● **EXERCISE INSTRUCTIONS**
Review the material line by line. Identify and copy every line that contains the string "move".

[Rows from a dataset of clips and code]
....

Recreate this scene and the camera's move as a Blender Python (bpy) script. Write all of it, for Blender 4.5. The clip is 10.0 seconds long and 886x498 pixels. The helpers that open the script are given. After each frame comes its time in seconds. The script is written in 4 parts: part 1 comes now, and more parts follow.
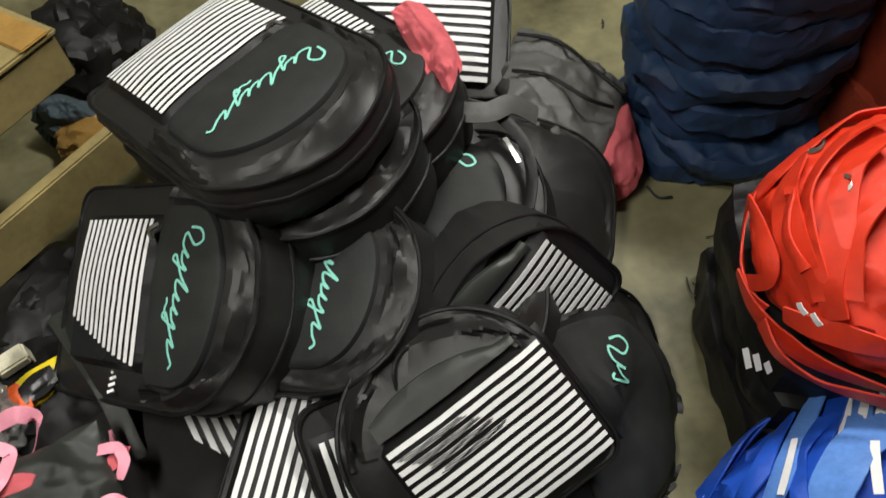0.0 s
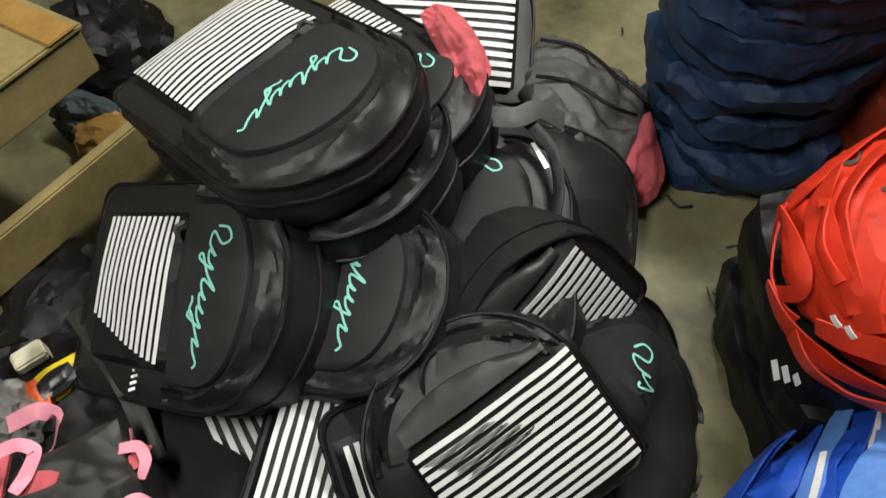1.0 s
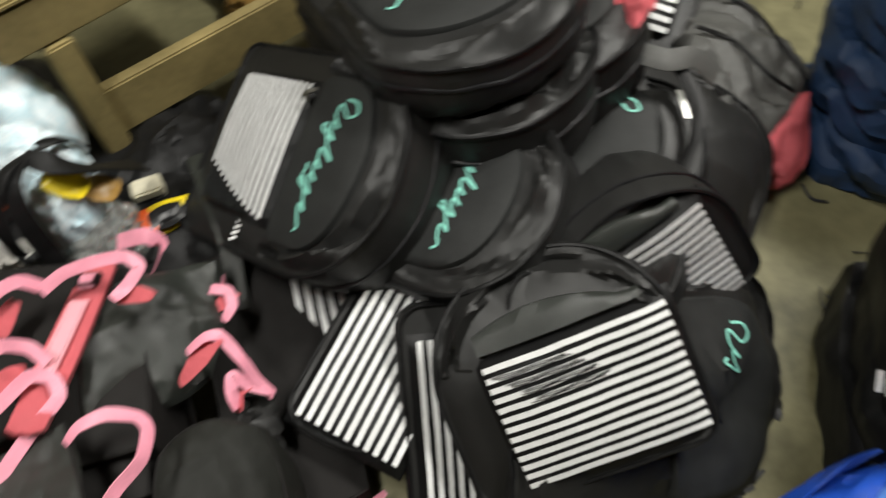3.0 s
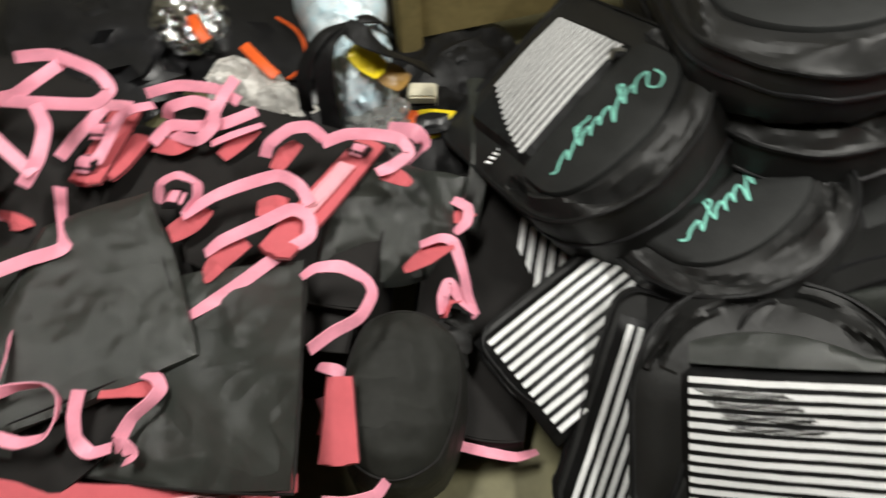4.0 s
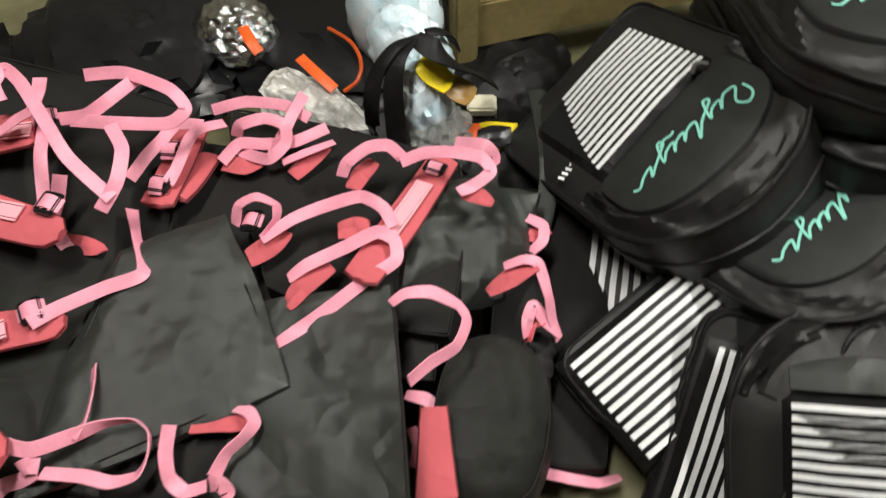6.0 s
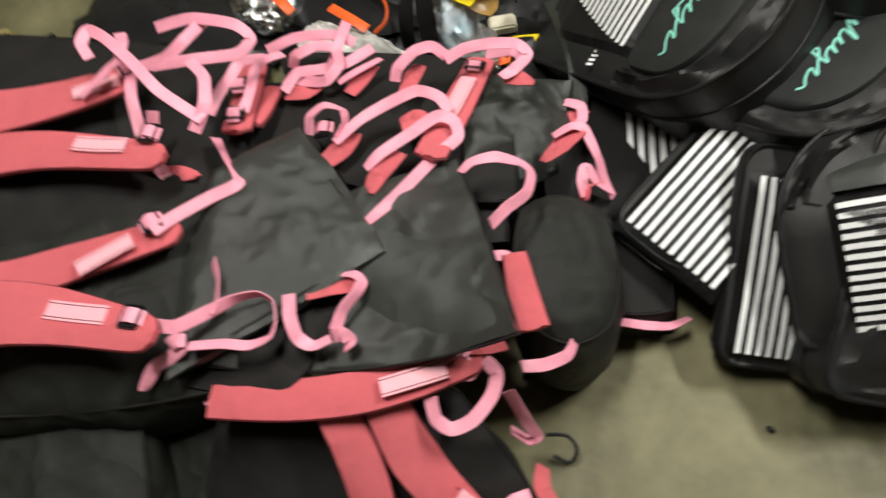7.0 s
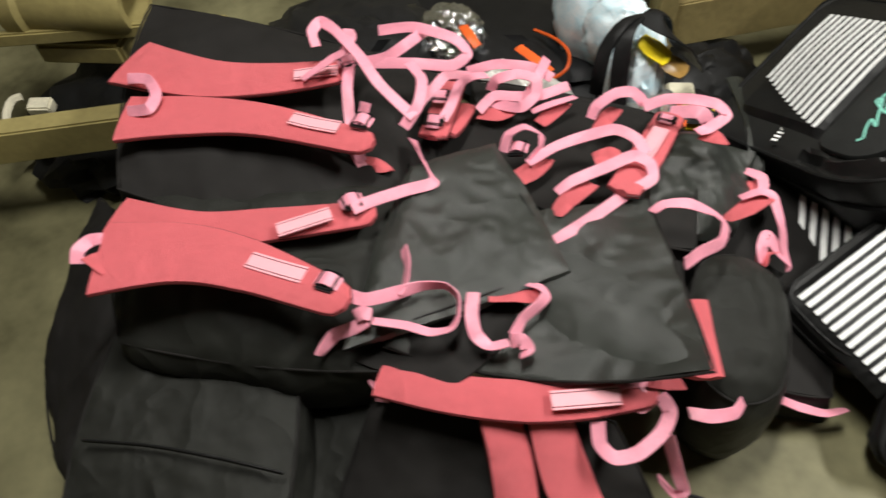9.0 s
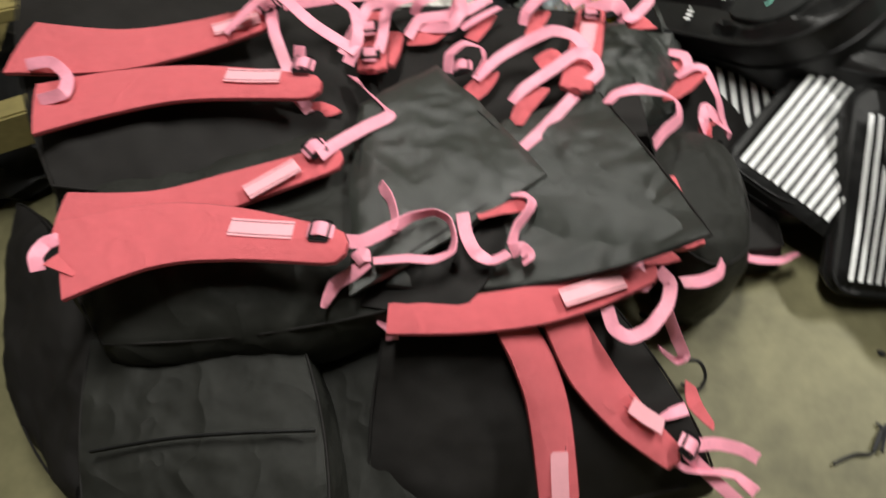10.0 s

....

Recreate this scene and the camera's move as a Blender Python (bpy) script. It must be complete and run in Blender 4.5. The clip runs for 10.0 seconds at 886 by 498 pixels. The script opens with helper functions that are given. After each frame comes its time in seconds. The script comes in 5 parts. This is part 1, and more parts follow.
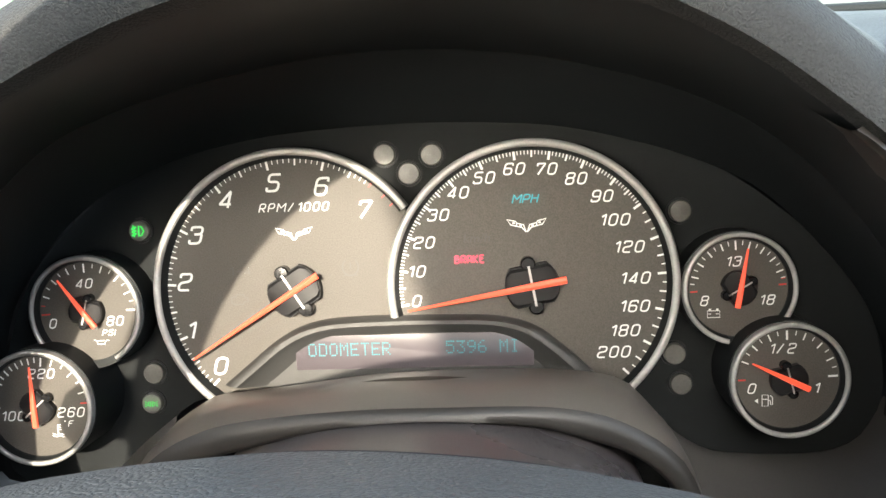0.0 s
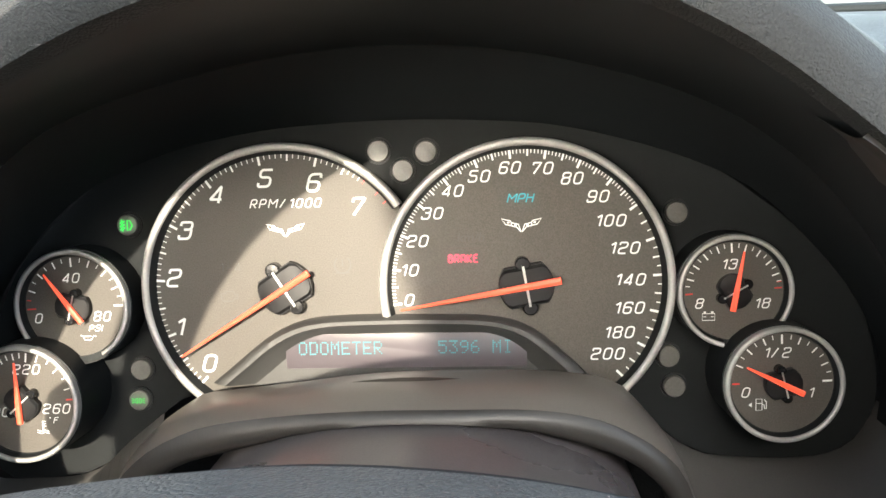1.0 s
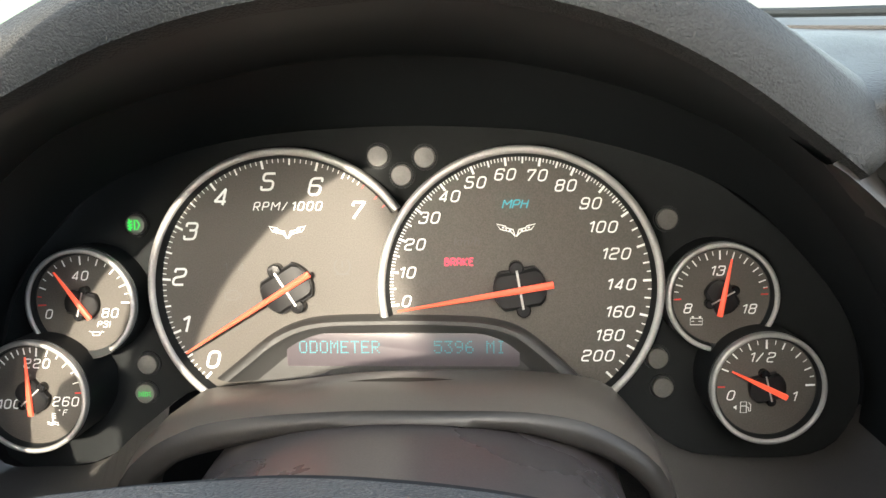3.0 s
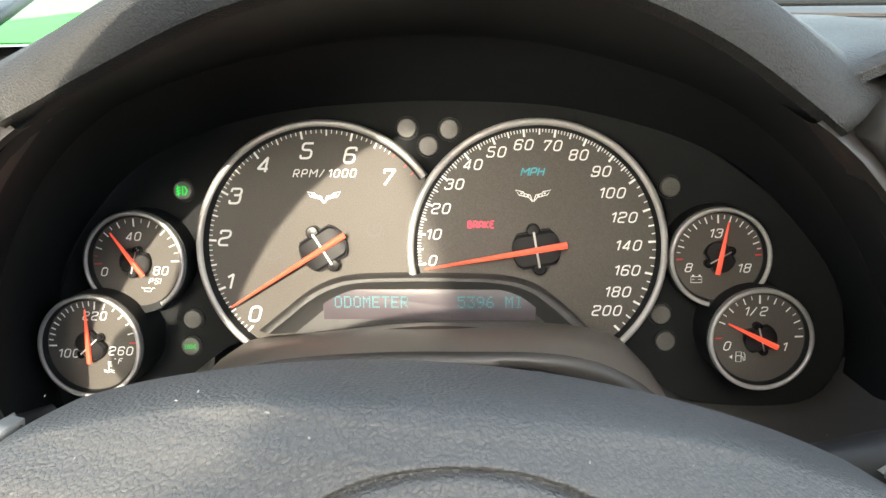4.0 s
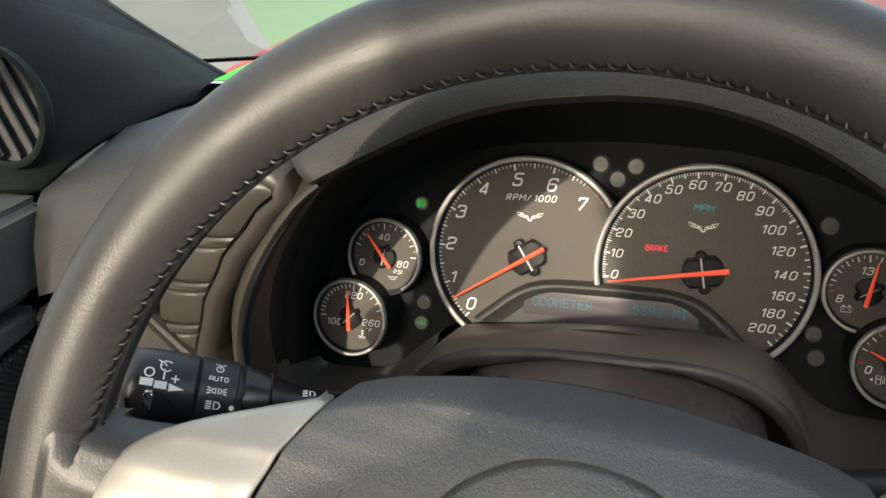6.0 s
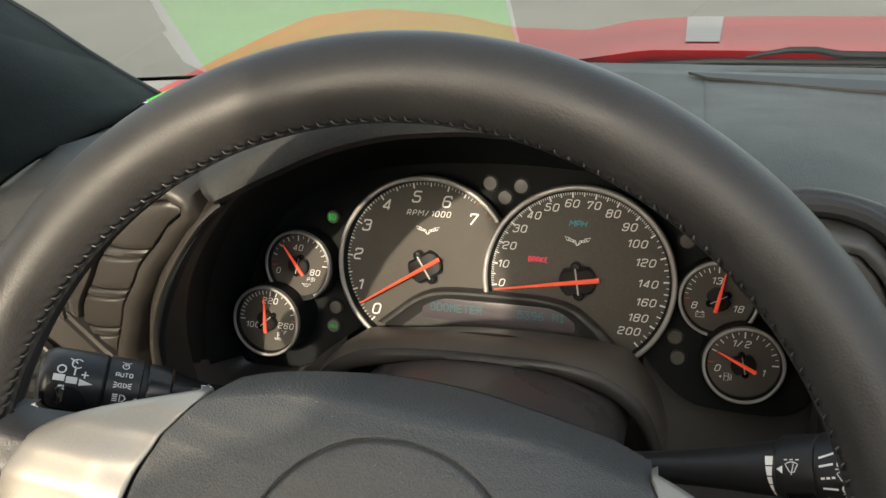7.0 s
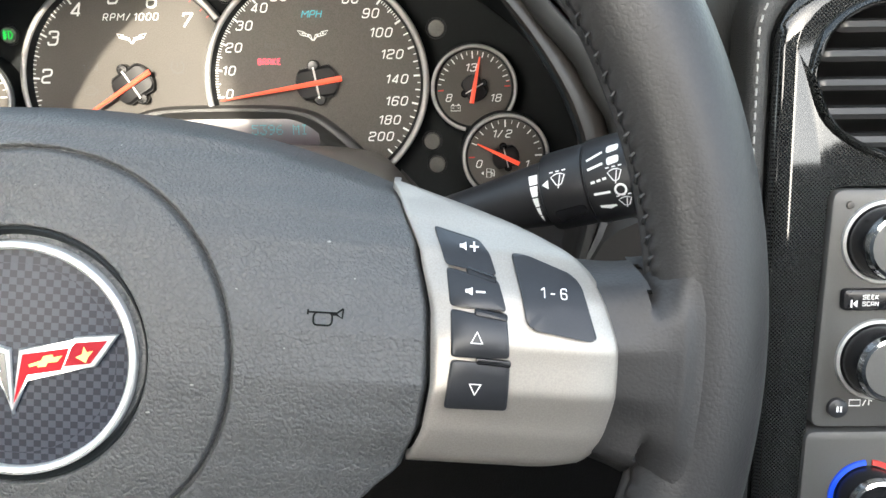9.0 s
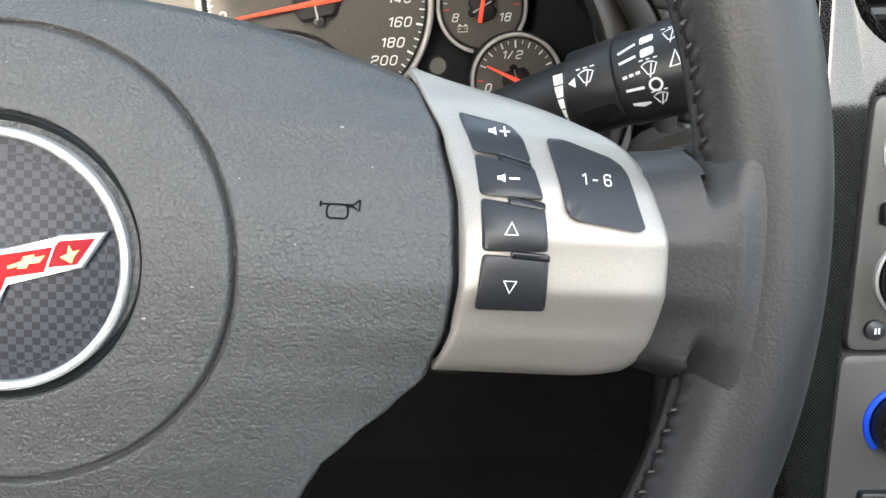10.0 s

....

● **SOLUTION FOR THIS TASK**
Recreate this scene and the camera's move as a Blender Python (bpy) script. Write all of it, for Blender 4.5. The clip is 10.0 seconds long and 886x498 pixels. The helpers that open the script are given. After each frame comes its time in seconds. The script is written in 4 parts: part 1 comes now, and more parts follow.
Recreate this scene and the camera's move as a Blender Python (bpy) script. It must be complete and run in Blender 4.5. The clip runs for 10.0 seconds at 886 by 498 pixels. The script opens with helper functions that are given. After each frame comes its time in seconds. The script comes in 5 parts. This is part 1, and more parts follow.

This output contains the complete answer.